Work to be completed -
Without the images, write out the whole listing exactly.
● ● ● ●
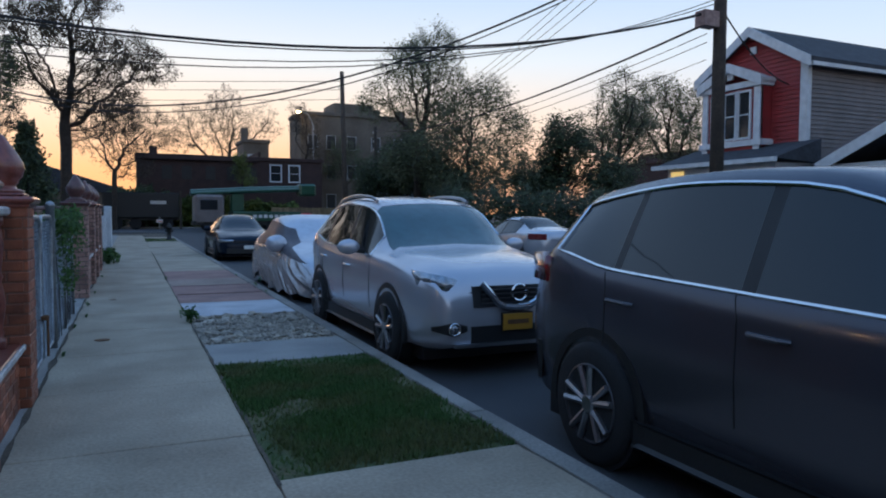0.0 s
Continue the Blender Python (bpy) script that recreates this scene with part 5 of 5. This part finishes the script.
low = thing("low_house", pose(19.5, 12.6, 0, 0, 0, 180), "low pale house wing with a dark pitched roof", "house", "houses")
boxpart("core", (-9, -2.4, 0, -0.03, 2.2, 2.9), "trim", low)
roof_prism("roof", low, -9, 0, -2.4, 2.2, 2.9, 1.1, "shingle", 0.3)
# ---- poles and cables ----


def pole(x, y, h, label, r=0.16, lean=0.0):
    root = thing("utility_pole", pose(x, y, -0.02), label, "pole", "utility poles")
    b = bmesh.new()
    tube(b, [(0, 0, 0), (lean * 0.5, 0, h / 2), (lean, 0, h)], r, 12, r * 0.72)
    part("shaft", b, "pole_wood", root, smooth=True)
    for z in (h - 0.5, h - 1.1, h - 1.7):
        b = bmesh.new()
        lathe(b, [(0.03, 0), (0.05, 0.03), (0.03, 0.08), (0.045, 0.11), (0.02, 0.16)], 8, (lean - r - 0.02, 0, z))
        part("insulator", b, "white_rail", root)
    return root


P1, P2 = (12.7, 42.4, 10.0), (13.1, 13.2, 10.5)
pole(P1[0], P1[1], P1[2], "dark wooden utility pole at the far kerb", 0.17, -0.25)
p2 = pole(P2[0], P2[1], P2[2], "dark wooden utility pole in front of the red house", 0.17)
boxpart("transformer", (-0.62, -0.15, 5.7, -0.17, 0.15, 6.05), "terra_matt", p2)


def cable(a, b, sag, r=0.02, n=24):
    a, b = Vector(a), Vector(b)
    bm = bmesh.new()
    tube(bm, [a + (b - a) * (k / n) + Vector((0, 0, -4 * sag * (k / n) * (1 - k / n))) for k in range(n + 1)], r, 5)
    return tagged(part("overhead_cable", bm, "cable"), "thin black overhead cable sagging between poles", "cable", "overhead cables")


lamp_arm = thing("street_lamp", pose(19.0, 76.5, 0.0), "lit street lamp on a long arm near the tan building", "lamp")
bm = bmesh.new()
tube(bm, [(0, 0, 0), (0, 0, 11.0), (-0.6, 0, 12.2), (-1.4, 0, 12.4)], 0.08, 8)
part("arm", bm, "galv", lamp_arm)
bm = bmesh.new()
lathe(bm, [(0.05, 12.2), (0.22, 12.25), (0.25, 12.4), (0.1, 12.5)], 12, (-1.6, 0, 0))
part("lamp_head", bm, "street_bulb", lamp_arm, "glowing yellow lamp head")
for k, z in enumerate((9.4, 8.9, 8.3)):
    cable((12.5, 42.4, z), (-60, 62, z - 0.5), 0.6, 0.016)
cable((12.5, 13.0, 7.95), (-7.2, 32.6, 7.3), 3.0, 0.026, 40)
cable((12.5, 13.0, 7.9), (-7.2, 32.6, 7.25), 3.16, 0.016, 40)
# service lines over the street
for z0, z1, sag, r0 in ((6.12, 5.74, 1.87, 0.024), (6.16, 5.8, 1.98, 0.012), (6.3, 5.4, 2.1, 0.010), (6.4, 5.3, 2.22, 0.010), (6.9, 7.0, 1.3, 0.009)):
    cable((13.1, 13.2, z0), (-11.0, 11.85, z1), sag, r0)
pole(-11.0, 11.85, 7.4, "dark wooden utility pole behind the houses", 0.15)
# lines along the far side
for z0, z1, r0 in ((5.84, 7.25, 0.03), (5.6, 6.9, 0.010), (5.4, 6.5, 0.010), (5.0, 6.1, 0.008)):
    cable((12.9, 13.4, z0), (16.65, 48.4, z1), 0.78, r0)
for k in range(4):
    cable((13.1, 13.2, 8.0 + 0.5 * k), (13.6, -24, 8.2 + 0.5 * k), 0.6, 0.016)
for k in range(4):
    cable((13.2, 13.5, 8.8 + 0.35 * k), (34.0, 90.0, 14.6 + 0.35 * k), 2.0, 0.012)
cable((13.1, 13.2, 6.2), (20, 17.0, 5.6), 0.3, 0.02)
far_post = pole(16.7, 48.6, 7.6, "dark wooden utility pole behind the trees", 0.14)
# coloured lamps on the driveway pillar
pillar(-2.6, 13.5, 0.34, 0.30, 1.46, "brick_pink", "mortar", "terra_matt", "pink brick driveway pillar with a terracotta finial", "terra_matt")
rig = thing("coloured_lamps", pose(-2.6, 13.5, 1.94), "red, purple and blue glowing lamps on a short bar", "lamp")
bm = bmesh.new()
tube(bm, [(0, 0, 0.0), (0, 0, 0.12)], 0.02, 8)
tube(bm, [(-0.26, 0, 0.10), (0.26, 0, 0.10)], 0.015, 6)
part("bar", bm, "iron", rig)
for x, m_ in ((-0.21, "lamp_red"), (0.02, "lamp_purple"), (0.23, "lamp_blue")):
    bm = bmesh.new()
    lathe(bm, [(0.045, 0.10), (0.06, 0.12), (0.06, 0.17), (0.04, 0.20), (0.01, 0.21)], 14, (x, 0, 0))
    part("lamp", bm, m_, rig, "coloured glowing lens", True)

# plain unseen houses close the street behind and beside the walk, blocking sky light
for x0, y0, x1, y1, h, m_ in ((-15, -14, -6.6, -3.5, 6.2, "siding"), (-15, -1.5, -6.6, 10.5, 6.2, "siding_dark"), (19.5, -18, 29, -7, 6.4, "tan_brick"), (19.5, -5, 29, 8.5, 6.2, "brick_far"), (-20, -46, 30, -38, 7.5, "brick_far")):
    nb = thing("sky_blocking_house", pose(0, 0, 0), "plain unseen house added to keep sky light out of the street", "house", "houses")
    boxpart("wall", (x0, y0, 0, x1, y1, h), m_, nb)
    boxpart("roof", (x0 - 0.3, y0 - 0.3, h, x1 + 0.3, y1 + 0.3, h + 0.35), "shingle", nb, 0.1)


# dirt that has gathered in the cracks of the pavement
def dirt_line(x, y0, y1, w, seed):
    r = random.Random(seed)
    v, f = [], []
    n = int((y1 - y0) / 0.12)
    for i in range(n + 1):
        y = y0 + (y1 - y0) * i / n
        c = x + 0.018 * noise.noise(Vector((y * 1.7, seed, 0)))
        h = w * max(0.08, 0.45 + noise.noise(Vector((y * 2.3, seed, 5)))) * r.uniform(0.7, 1.3)
        v += [(c - h, y, 0.006), (c + h, y, 0.006)]
        if i:
            k = 2 * i
            f.append((k - 2, k - 1, k + 1, k))
    return raw("crack_dirt", v, f, "soil", pavement, "dark earth in a crack")


dirt_line(1.222, 15.6, 26.5, 0.03, 3)
dirt_line(1.222, 8.4, 15.4, 0.012, 4)
dirt_line(1.23, 4.4, 8.4, 0.02, 5)
dirt_line(-0.09, 3.0, 21.0, 0.03, 6)
dirt_line(2.655, 3.0, 30.0, 0.014, 7)
bm = bmesh.new()
lathe(bm, [(0.075, 0.0), (0.075, 0.006), (0.06, 0.008)], 20, (0.27, 9.16, 0.0))
part("valve_cap", bm, "rust", pavement, "small round iron valve cap")
bm = bmesh.new()
lathe(bm, [(0.05, 0.0), (0.05, 0.006), (0.04, 0.008)], 16, (0.30, 12.9, 0.0))
part("valve_cap", bm, "rust", pavement, "small round iron valve cap")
● ● ● ●
Correct response -
0.0 s
Continue the Blender Python (bpy) script that recreates this scene with part 5 of 5. This part finishes the script.
low = thing("low_house", pose(19.5, 12.6, 0, 0, 0, 180), "low pale house wing with a dark pitched roof", "house", "houses")
boxpart("core", (-9, -2.4, 0, -0.03, 2.2, 2.9), "trim", low)
roof_prism("roof", low, -9, 0, -2.4, 2.2, 2.9, 1.1, "shingle", 0.3)
# ---- poles and cables ----


def pole(x, y, h, label, r=0.16, lean=0.0):
    root = thing("utility_pole", pose(x, y, -0.02), label, "pole", "utility poles")
    b = bmesh.new()
    tube(b, [(0, 0, 0), (lean * 0.5, 0, h / 2), (lean, 0, h)], r, 12, r * 0.72)
    part("shaft", b, "pole_wood", root, smooth=True)
    for z in (h - 0.5, h - 1.1, h - 1.7):
        b = bmesh.new()
        lathe(b, [(0.03, 0), (0.05, 0.03), (0.03, 0.08), (0.045, 0.11), (0.02, 0.16)], 8, (lean - r - 0.02, 0, z))
        part("insulator", b, "white_rail", root)
    return root


P1, P2 = (12.7, 42.4, 10.0), (13.1, 13.2, 10.5)
pole(P1[0], P1[1], P1[2], "dark wooden utility pole at the far kerb", 0.17, -0.25)
p2 = pole(P2[0], P2[1], P2[2], "dark wooden utility pole in front of the red house", 0.17)
boxpart("transformer", (-0.62, -0.15, 5.7, -0.17, 0.15, 6.05), "terra_matt", p2)


def cable(a, b, sag, r=0.02, n=24):
    a, b = Vector(a), Vector(b)
    bm = bmesh.new()
    tube(bm, [a + (b - a) * (k / n) + Vector((0, 0, -4 * sag * (k / n) * (1 - k / n))) for k in range(n + 1)], r, 5)
    return tagged(part("overhead_cable", bm, "cable"), "thin black overhead cable sagging between poles", "cable", "overhead cables")


lamp_arm = thing("street_lamp", pose(19.0, 76.5, 0.0), "lit street lamp on a long arm near the tan building", "lamp")
bm = bmesh.new()
tube(bm, [(0, 0, 0), (0, 0, 11.0), (-0.6, 0, 12.2), (-1.4, 0, 12.4)], 0.08, 8)
part("arm", bm, "galv", lamp_arm)
bm = bmesh.new()
lathe(bm, [(0.05, 12.2), (0.22, 12.25), (0.25, 12.4), (0.1, 12.5)], 12, (-1.6, 0, 0))
part("lamp_head", bm, "street_bulb", lamp_arm, "glowing yellow lamp head")
for k, z in enumerate((9.4, 8.9, 8.3)):
    cable((12.5, 42.4, z), (-60, 62, z - 0.5), 0.6, 0.016)
cable((12.5, 13.0, 7.95), (-7.2, 32.6, 7.3), 3.0, 0.026, 40)
cable((12.5, 13.0, 7.9), (-7.2, 32.6, 7.25), 3.16, 0.016, 40)
# service lines over the street
for z0, z1, sag, r0 in ((6.12, 5.74, 1.87, 0.024), (6.16, 5.8, 1.98, 0.012), (6.3, 5.4, 2.1, 0.010), (6.4, 5.3, 2.22, 0.010), (6.9, 7.0, 1.3, 0.009)):
    cable((13.1, 13.2, z0), (-11.0, 11.85, z1), sag, r0)
pole(-11.0, 11.85, 7.4, "dark wooden utility pole behind the houses", 0.15)
# lines along the far side
for z0, z1, r0 in ((5.84, 7.25, 0.03), (5.6, 6.9, 0.010), (5.4, 6.5, 0.010), (5.0, 6.1, 0.008)):
    cable((12.9, 13.4, z0), (16.65, 48.4, z1), 0.78, r0)
for k in range(4):
    cable((13.1, 13.2, 8.0 + 0.5 * k), (13.6, -24, 8.2 + 0.5 * k), 0.6, 0.016)
for k in range(4):
    cable((13.2, 13.5, 8.8 + 0.35 * k), (34.0, 90.0, 14.6 + 0.35 * k), 2.0, 0.012)
cable((13.1, 13.2, 6.2), (20, 17.0, 5.6), 0.3, 0.02)
far_post = pole(16.7, 48.6, 7.6, "dark wooden utility pole behind the trees", 0.14)
# coloured lamps on the driveway pillar
pillar(-2.6, 13.5, 0.34, 0.30, 1.46, "brick_pink", "mortar", "terra_matt", "pink brick driveway pillar with a terracotta finial", "terra_matt")
rig = thing("coloured_lamps", pose(-2.6, 13.5, 1.94), "red, purple and blue glowing lamps on a short bar", "lamp")
bm = bmesh.new()
tube(bm, [(0, 0, 0.0), (0, 0, 0.12)], 0.02, 8)
tube(bm, [(-0.26, 0, 0.10), (0.26, 0, 0.10)], 0.015, 6)
part("bar", bm, "iron", rig)
for x, m_ in ((-0.21, "lamp_red"), (0.02, "lamp_purple"), (0.23, "lamp_blue")):
    bm = bmesh.new()
    lathe(bm, [(0.045, 0.10), (0.06, 0.12), (0.06, 0.17), (0.04, 0.20), (0.01, 0.21)], 14, (x, 0, 0))
    part("lamp", bm, m_, rig, "coloured glowing lens", True)

# plain unseen houses close the street behind and beside the walk, blocking sky light
for x0, y0, x1, y1, h, m_ in ((-15, -14, -6.6, -3.5, 6.2, "siding"), (-15, -1.5, -6.6, 10.5, 6.2, "siding_dark"), (19.5, -18, 29, -7, 6.4, "tan_brick"), (19.5, -5, 29, 8.5, 6.2, "brick_far"), (-20, -46, 30, -38, 7.5, "brick_far")):
    nb = thing("sky_blocking_house", pose(0, 0, 0), "plain unseen house added to keep sky light out of the street", "house", "houses")
    boxpart("wall", (x0, y0, 0, x1, y1, h), m_, nb)
    boxpart("roof", (x0 - 0.3, y0 - 0.3, h, x1 + 0.3, y1 + 0.3, h + 0.35), "shingle", nb, 0.1)


# dirt that has gathered in the cracks of the pavement
def dirt_line(x, y0, y1, w, seed):
    r = random.Random(seed)
    v, f = [], []
    n = int((y1 - y0) / 0.12)
    for i in range(n + 1):
        y = y0 + (y1 - y0) * i / n
        c = x + 0.018 * noise.noise(Vector((y * 1.7, seed, 0)))
        h = w * max(0.08, 0.45 + noise.noise(Vector((y * 2.3, seed, 5)))) * r.uniform(0.7, 1.3)
        v += [(c - h, y, 0.006), (c + h, y, 0.006)]
        if i:
            k = 2 * i
            f.append((k - 2, k - 1, k + 1, k))
    return raw("crack_dirt", v, f, "soil", pavement, "dark earth in a crack")


dirt_line(1.222, 15.6, 26.5, 0.03, 3)
dirt_line(1.222, 8.4, 15.4, 0.012, 4)
dirt_line(1.23, 4.4, 8.4, 0.02, 5)
dirt_line(-0.09, 3.0, 21.0, 0.03, 6)
dirt_line(2.655, 3.0, 30.0, 0.014, 7)
bm = bmesh.new()
lathe(bm, [(0.075, 0.0), (0.075, 0.006), (0.06, 0.008)], 20, (0.27, 9.16, 0.0))
part("valve_cap", bm, "rust", pavement, "small round iron valve cap")
bm = bmesh.new()
lathe(bm, [(0.05, 0.0), (0.05, 0.006), (0.04, 0.008)], 16, (0.30, 12.9, 0.0))
part("valve_cap", bm, "rust", pavement, "small round iron valve cap")